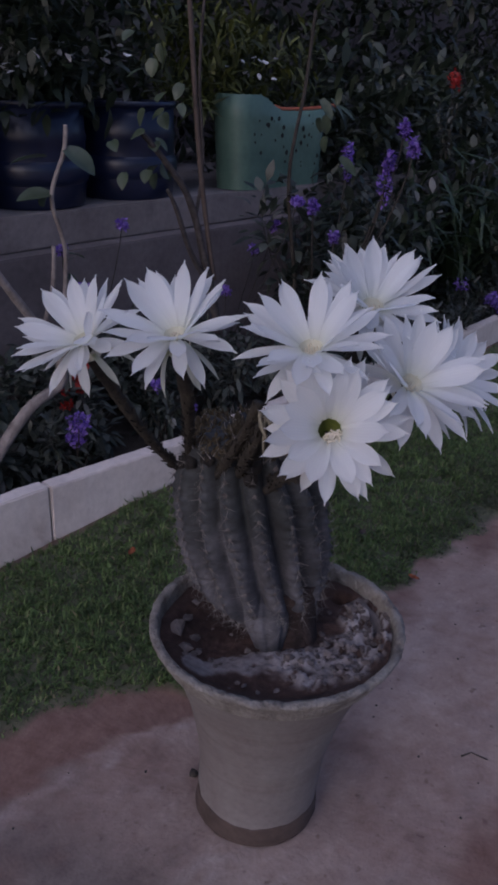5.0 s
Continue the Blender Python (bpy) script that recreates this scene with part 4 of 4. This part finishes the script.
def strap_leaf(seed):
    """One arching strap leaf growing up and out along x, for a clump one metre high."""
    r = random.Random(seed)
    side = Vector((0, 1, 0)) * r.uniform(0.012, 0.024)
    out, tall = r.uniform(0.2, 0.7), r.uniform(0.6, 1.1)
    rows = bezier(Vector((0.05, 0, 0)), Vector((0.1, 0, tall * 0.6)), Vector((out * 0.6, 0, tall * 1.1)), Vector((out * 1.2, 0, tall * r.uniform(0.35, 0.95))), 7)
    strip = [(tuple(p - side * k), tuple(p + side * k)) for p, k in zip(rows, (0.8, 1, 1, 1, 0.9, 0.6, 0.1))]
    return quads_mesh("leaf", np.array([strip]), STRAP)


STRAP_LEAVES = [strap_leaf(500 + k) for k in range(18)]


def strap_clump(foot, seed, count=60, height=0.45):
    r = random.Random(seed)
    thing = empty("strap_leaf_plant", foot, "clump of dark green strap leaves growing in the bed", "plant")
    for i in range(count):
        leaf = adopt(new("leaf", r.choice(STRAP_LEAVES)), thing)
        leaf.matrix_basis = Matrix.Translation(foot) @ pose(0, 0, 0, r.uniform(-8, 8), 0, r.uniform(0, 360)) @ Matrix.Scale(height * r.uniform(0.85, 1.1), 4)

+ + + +

● **OBJECTIVE**: Transcribe the preceding listing in its entirety and with exact wording, leaving out pictures.

● **RESPONSE TO THIS EXERCISE**:
5.0 s
Continue the Blender Python (bpy) script that recreates this scene with part 4 of 4. This part finishes the script.
def strap_leaf(seed):
    """One arching strap leaf growing up and out along x, for a clump one metre high."""
    r = random.Random(seed)
    side = Vector((0, 1, 0)) * r.uniform(0.012, 0.024)
    out, tall = r.uniform(0.2, 0.7), r.uniform(0.6, 1.1)
    rows = bezier(Vector((0.05, 0, 0)), Vector((0.1, 0, tall * 0.6)), Vector((out * 0.6, 0, tall * 1.1)), Vector((out * 1.2, 0, tall * r.uniform(0.35, 0.95))), 7)
    strip = [(tuple(p - side * k), tuple(p + side * k)) for p, k in zip(rows, (0.8, 1, 1, 1, 0.9, 0.6, 0.1))]
    return quads_mesh("leaf", np.array([strip]), STRAP)


STRAP_LEAVES = [strap_leaf(500 + k) for k in range(18)]


def strap_clump(foot, seed, count=60, height=0.45):
    r = random.Random(seed)
    thing = empty("strap_leaf_plant", foot, "clump of dark green strap leaves growing in the bed", "plant")
    for i in range(count):
        leaf = adopt(new("leaf", r.choice(STRAP_LEAVES)), thing)
        leaf.matrix_basis = Matrix.Translation(foot) @ pose(0, 0, 0, r.uniform(-8, 8), 0, r.uniform(0, 360)) @ Matrix.Scale(height * r.uniform(0.85, 1.1), 4)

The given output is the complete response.